A directiva europeia de retenção de dados obriga os operadores de telecomunicações a armazenarem os dados por um prazo mínimo de seis meses e máximo de dois anos. A medida foi implementada em 25 estados-membros da União Europeia, incluindo Portugal, em Agosto de 2008. Após a transposição para a legislação portuguesa, dados como data e hora de ligação à Internet, endereço de IP, nome e endereço do utilizador ou subscritor do serviço passaram a ficar guardados pelos operadores durante um ano, para o caso de um juiz requerer a informação. De fora desta medida ficou o conteúdo das comunicações, cuja retenção é proibida.

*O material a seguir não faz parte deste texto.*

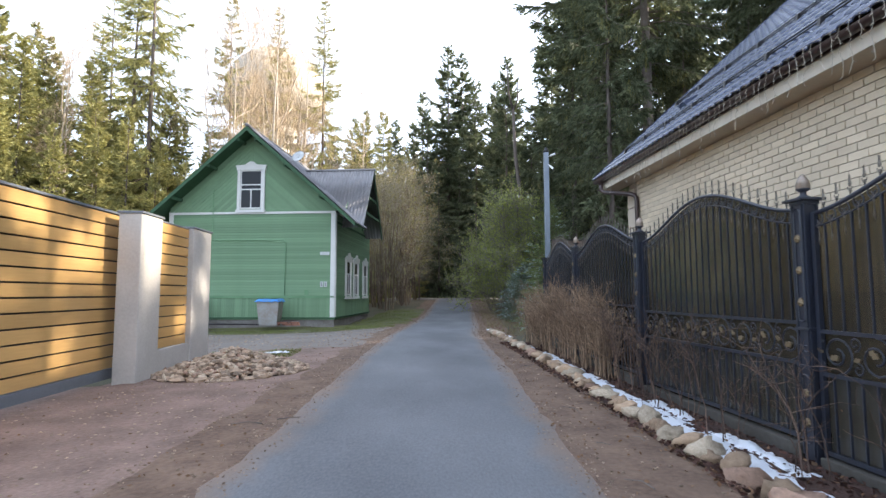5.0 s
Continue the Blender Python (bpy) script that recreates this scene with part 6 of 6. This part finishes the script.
# old snow: ragged low patches along the edging stones and under the fence
def snow_patch(x, y, lx, ly, seed):
    """Old snow: a thin broken sheet with ragged holes where mulch shows through."""
    mb, vs, fs = MB(), [], []
    n, m = max(10, int(lx / 0.014)), max(10, int(ly / 0.018))
    for j in range(m + 1):
        for i in range(n + 1):
            u, v = 2 * i / n - 1, 2 * j / m - 1
            px, py = x + lx * u, y + ly * v
            r = max(abs(u) ** 1.5, abs(v) ** 3) + 0.9 * noise.noise(Vector((px * 6, py * 4, seed))) + 0.7 * noise.noise(Vector((px * 19, py * 15, seed)))
            vs.append((px, py, zg(px, py) + 0.030 + 0.030 * (0.86 - r) + 0.008 * noise.noise(Vector((px * 30, py * 30, seed)))))
    for j in range(m):
        for i in range(n):
            q = (j * (n + 1) + i, j * (n + 1) + i + 1, (j + 1) * (n + 1) + i + 1, (j + 1) * (n + 1) + i)
            if max(vs[a][2] - zg(vs[a][0], vs[a][1]) for a in q) > 0.038:
                fs.append(q)
    if fs:
        mb.add(vs, fs)
        whole("snow_patch", mb, M["snow"], "small ragged patch of old snow on the mulch", "snow", "snow patches", smooth=True)


drift = [(3.92 + 0.012 * (q - 9), q, 0.16, 0.74) for q in (8.6, 10.0, 11.3, 12.6, 13.8, 15.0, 16.1, 17.2)] + [(4.20, q, 0.10, 0.6) for q in (9.6, 11.2, 12.6)]
for k, (x, y, lx, ly) in enumerate(drift + [(3.98, 18.6, 0.12, 0.3), (3.9, 20.2, 0.12, 0.35), (4.0, 21.6, 0.14, 0.4), (4.42, 2.75, 0.05, 0.25), (4.43, 2.1, 0.045, 0.2), (4.42, 1.6, 0.045, 0.2), (4.40, 5.6, 0.05, 0.4), (4.40, 6.6, 0.05, 0.4),
                                            (-1.5, 18.5, 0.35, 0.10), (-2.7, 19.2, 0.25, 0.09), (3.9, 24.3, 0.08, 0.2)]):
    snow_patch(x, y, lx, ly, k)


def scatter(name, material, n, region, seed, size, label, category, flat=0.3, lift=0.022):
    """Many tiny bits lying on the ground, one object."""
    rg = np.random.default_rng(seed)
    x0, x1, y0, y1 = region
    y = rg.uniform(y0, y1, n)
    x = rg.uniform(x0, x1, n) if not callable(x0) else np.array([x0(b) + (x1(b) - x0(b)) * r for b, r in zip(y, rg.random(n))])
    z = np.array([zg(a, b) for a, b in zip(x, y)]) + lift
    a = rg.uniform(0, 2 * np.pi, n)
    way = unit(np.column_stack([np.cos(a), np.sin(a), rg.uniform(-0.1, flat, n)]))
    ln = size * rg.uniform(0.4, 1.3, n)
    ob = new(name, arrays_mesh(name, *blades(np.column_stack([x, y, z]), way, ln, ln * rg.uniform(0.25, 0.7, n), rg), material))
    return tagged(ob, label, category, "", "stuff")


def gravelly(name, material, n, region, seed, size, label):
    mb = MB()
    rg = random.Random(seed)
    x0, x1, y0, y1 = region
    for k in range(n):
        y = rg.uniform(y0, y1)
        x = rg.uniform(x0(y), x1(y)) if callable(x0) else rg.uniform(x0, x1)
        s = size * rg.uniform(0.4, 1.3)
        mb.blob((x, y, zg(x, y) + 0.015), s, s * 0.8, s * 0.55, k, 5, 0.3)
    ob = part(name, mb, material, None, label, smooth=True)
    return tagged(ob, "", "gravel", "", "stuff")


vr = (lambda b: road_x(b) + 1.3, lambda b: 3.5 + 0.02 * b)
vl = (lambda b: road_x(b) - 2.3, lambda b: road_x(b) - 1.35)
scatter("leaf_litter", M["dry_leaf"], 1400, (*vr, 1.5, 24), 61, 0.035, "dry leaves and needles scattered on the dirt", "leaf litter")
scatter("leaf_litter", M["dry_leaf"], 2500, (3.5, 4.5, 1.0, 20), 62, 0.05, "dry leaves lying on the mulch", "leaf litter", 0.8)
scatter("leaf_litter", M["dry_leaf"], 900, (*vl, 3, 30), 63, 0.035, "dry leaves and needles on the verge", "leaf litter")
scatter("leaf_litter", M["dry_leaf"], 160, (lambda b: road_x(b) - 1.3, lambda b: road_x(b) + 1.3, 2.5, 24), 64, 0.04, "a few dry leaves and twigs on the asphalt", "leaf litter", 0.1)
scatter("leaf_litter", M["dry_leaf"], 350, (-3.1, -0.6, 9, 18), 65, 0.03, "dry leaves on the reddish gravel", "leaf litter", 0.1)
scatter("mulch_chips", M["mulch_chip"], 16000, (3.55, 4.5, 0.8, 20), 72, 0.06, "dark reddish bark mulch chips under the fence", "mulch", 0.7)
gravelly("loose_gravel", M["pebble"], 500, (*vr, 2, 24), 66, 0.014, "loose pebbles on the dirt verge")
gravelly("loose_gravel", M["pebble"], 400, (*vl, 4, 28), 67, 0.013, "loose pebbles on the dirt verge")
gravelly("loose_gravel", M["pebble"], 1300, (-3.1, -0.5, 9.2, 18.6), 68, 0.015, "loose pebbles on the reddish gravel")
rt = random.Random(71)
for k in range(26):
    y = rt.uniform(3, 22)
    side = rt.random() < 0.6
    x = road_x(y) + (rt.uniform(1.5, 2.2) if side else rt.uniform(-1.2, -2.0))
    a, l = rt.uniform(0, 6.28), rt.uniform(0.12, 0.4)
    z = zg(x, y) + 0.03
    whole("fallen_twig", MB().tube([(x, y, z), (x + l * 0.5 * math.cos(a), y + l * 0.5 * math.sin(a), z + 0.012), (x + l * math.cos(a + 0.3), y + l * math.sin(a + 0.3), z)], [0.006, 0.005, 0.003], 4), M["bark_dark"],
          "thin dry twig fallen on the dirt verge", "twig", "fallen twigs")


def grass(name, n, region, seed, h, label, material):
    rg = np.random.default_rng(seed)
    x0, x1, y0, y1 = region
    y = rg.uniform(y0, y1, n)
    x = np.array([x0(b) + (x1(b) - x0(b)) * r for b, r in zip(y, rg.random(n))]) if callable(x0) else rg.uniform(x0, x1, n)
    keep = np.array([noise.noise(Vector((a * 0.9, b * 0.9, seed))) > -0.1 for a, b in zip(x, y)])
    x, y = x[keep], y[keep]
    z = np.array([zg(a, b) for a, b in zip(x, y)])
    way = unit(np.column_stack([rg.normal(scale=0.45, size=len(x)), rg.normal(scale=0.45, size=len(x)), np.ones(len(x))]))
    ob = new(name, arrays_mesh(name, *blades(np.column_stack([x, y, z]), way, h * rg.uniform(0.4, 1.2, len(x)), 0.012, rg, 0.3), material))
    return tagged(ob, label, "grass", "", "stuff")


grass("grass", 16000, (lambda b: -9.0, lambda b: road_x(b) - 1.8, 26.4, 28.4), 81, 0.09, "short spring grass before the green house", M["grass"])
grass("grass", 9000, (lambda b: -1.3 + 0.12 * (b - 29), lambda b: road_x(b) - 1.5, 28.4, 38), 82, 0.10, "short spring grass along the road", M["grass"])
grass("grass", 3500, (lambda b: -3.0, lambda b: -1.0, 17.6, 19.2), 83, 0.07, "patch of short grass on the gravel", M["grass"])
grass("grass", 500, (lambda b: road_x(b) - 2.0, lambda b: road_x(b) - 1.5, 6.4, 8.6), 84, 0.08, "tufts of grass beside the boulders", M["grass"])
grass("dead_grass", 5000, (lambda b: road_x(b) + 1.6, lambda b: road_x(b) + 3.2, 20.6, 50), 85, 0.14, "dry dead grass at the foot of the firs", M["dry_grass"])

scatter("dirt_spill", M["dirt_bit"], 7000, (lambda b: road_x(b) + 1.12, lambda b: road_x(b) + 1.5, -2, 40), 86, 0.025, "sandy dirt strewn over the edge of the asphalt", "dirt", 0.05, 0.034)
scatter("dirt_spill", M["dirt_bit"], 7000, (lambda b: road_x(b) - 1.5, lambda b: road_x(b) - 1.12, -2, 40), 87, 0.025, "sandy dirt strewn over the edge of the asphalt", "dirt", 0.05, 0.034)
gravelly("loose_gravel", M["pebble"], 1300, (lambda b: -9.0, lambda b: road_x(b) - 1.4, 18.9, 26.4), 69, 0.024, "coarse pebbles strewn over the gravel lane")
scatter("leaf_litter", M["dry_leaf"], 2200, (lambda b: road_x(b) + 1.4, lambda b: road_x(b) + 3.0, 21.5, 36), 70, 0.05, "brown leaves and dead needles at the foot of the firs", "leaf litter", 0.5)


# ---- facing bricks of the cream house ----
BL, BHT, JOINT = 0.265, 0.0925, 0.010
BRICK = MB().box(-0.012, 0.02, JOINT / 2, BL - JOINT / 2, JOINT / 2, BHT - JOINT / 2).mesh("brick", M["brick"])
rest, count = MB(), 0
rows = int((SOFFIT_Z - 1.35) / BHT)
rz = random.Random(3)
for j in range(rows):
    z = SOFFIT_Z - (j + 1) * BHT
    y = SY + (BL / 2 if j % 2 else 0) - BL
    while y < NY:
        a, b = max(y, SY), min(y + BL, NY - 0.42)
        if b - a > 0.05:
            near = 12.9 < y < 16.6 and z > 2.0
            out = rz.uniform(-0.0025, 0.0025)
            if near and b - a > BL - 0.01 and count < 300:
                put("brick", BRICK, WALL_W, pose(WX + 0.012 + out, y, z))
                count += 1
            else:
                rest.box(WX + out, WX + 0.03, a + JOINT / 2, b - JOINT / 2, z + JOINT / 2, z + BHT - JOINT / 2)
        y += BL
part("brick_rest", rest, M["brick_run"], WALL_W, kind="stuff")
# white quoin panels at the north-west corner
for k in range(7):
    z = SOFFIT_Z - 0.10 - (k + 1) * 0.42
    part("quoin", MB().box(WX - 0.02, WX + 0.10, NY - (0.42 if k % 2 else 0.34), NY + 0.02, z, z + 0.40), M["render"], WALL_W, "smooth beige corner block", bevel=0.008)
rest = MB()
j = 0
while True:
    z = 2.0 + j * BHT
    if z > RIDGE_Z - 0.5:
        break
    half = (RIDGE_Z - 0.24 - z - BHT) / SLOPE
    x = RIDGE_X - 40 * BL + (BL / 2 if j % 2 else 0)
    while x < RIDGE_X + half:
        a, b = max(x, RIDGE_X - half, WX), min(x + BL, RIDGE_X + half, EX)
        for c, d in (((a, min(b, wx0)), (max(a, wx1), b)) if z + BHT > wz0 and z < wz1 else ((a, b),)):
            if d - c > 0.03:
                out = rz.uniform(-0.0025, 0.0025)
                rest.box(c + JOINT / 2, d - JOINT / 2, SY + out, SY + 0.03, z + JOINT / 2, z + BHT - JOINT / 2)
        x += BL
    j += 1
part("brick_rest", rest, M["brick_run"], WALL_S, kind="stuff")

A pedido do Supremo Tribunal irlandês e do Tribunal Constitucional austríaco, que têm em mãos casos em que o cumprimento da directiva é visado, o Tribunal de Justiça Europeu examinou a validade da norma, nomeadamente quanto ao respeito pela privacidade e à protecção de dados pessoais. Concluiu que a directiva é “inválida” por permitir que seja identificada a pessoa com quem um utilizador manteve uma comunicação ou ainda determinar a localização a partir da qual foi estabelecida uma conversação. Para o tribunal estas informações “podem providenciar informação muito precisa sobre as vidas privadas das pessoas cujos dados são retidos”, o que representa uma "interferência nos direitos fundamentais" dos indivíduos visados.

Outro dos problemas encontrados é o facto dos dados serem recolhidos sem o conhecimento do utilizador, o que “pode gerar um sentimento de que a sua vida está sujeita a uma constante vigilância”.

Desproporção e falta de garantias de privacidade
O Tribunal de Justiça Europeu considera que a “retenção de dados com o objectivo de serem transmitidos às autoridades nacionais competentes satisfaz genuinamente o objectivo de um interesse geral, como o combate ao crime e, em definitivo, a segurança pública”. Fica no entanto a crítica de que a directiva de retenção de dados “ultrapassou os limites impostos pela observância do princípio da proporcionalidade”.

Apesar da retenção de dados exigida pela directiva poder ser considerada apropriada para o objectivo de combater o crime organizado e o terrorismo, torna-se impossível garantir se a interferência nos direitos fundamentais “está actualmente limitada ao que é estritamente necessário”.

Para o tribunal, a directiva abrange os indivíduos e as comunicações electrónicas de forma generalizada “sem que seja feita qualquer diferenciação, limitação ou excepção quanto ao objectivo de combater o crime”. Mais, continua o órgão europeu, a directiva “falha” na criação de critérios que assegurem que os dados acedidos pelas autoridades nacionais sejam usados unicamente na prevenção do crime.  

É feita ainda a análise do tempo de duração da retenção de dados – a directiva estabelece entre seis meses e dois anos – e, aqui, o tribunal considera que não são claros os critérios que se baseia a determinação do período de tempo de forma a garantir que seja limitado ao “estritamente necessário”.

Por último, a directiva não garante a “protecção dos dados contra o risco de abusos e contra qualquer acesso e uso ilícitos das informações” e não exige que os dados fiquem retidos dentro das fronteiras da União Europeia.

A comissária europeia para os Assuntos Internos, Cecilia Malmström, que está directamente a trabalhar na reforma da actual legislação, já afirmou que pretende conhecer em profundidade as propostas do Tribunal de Justiça Europeu. Na sua conta no Twitter, saudou a “clareza trazida pelo Tribunal de Justiça (…), em linha com a avaliação crítica feita pela Comissão Europeia”.

A directiva de retenção de dados tem estado envolvida em polémica desde a sua criação e após a sua aprovação. Alvo de protestos de grupos defensores das liberdades individuais e da privacidade, acabou por ser aprovada em Março de 2006 por pressão do Reino Unido, ainda a recuperar do atentado bombista no metro de Londres que ocorreu no ano anterior. O Parlamento Europeu acabou por votar a favor da proposta e Londres transpôs a directiva para a legislação britânica logo em 2007.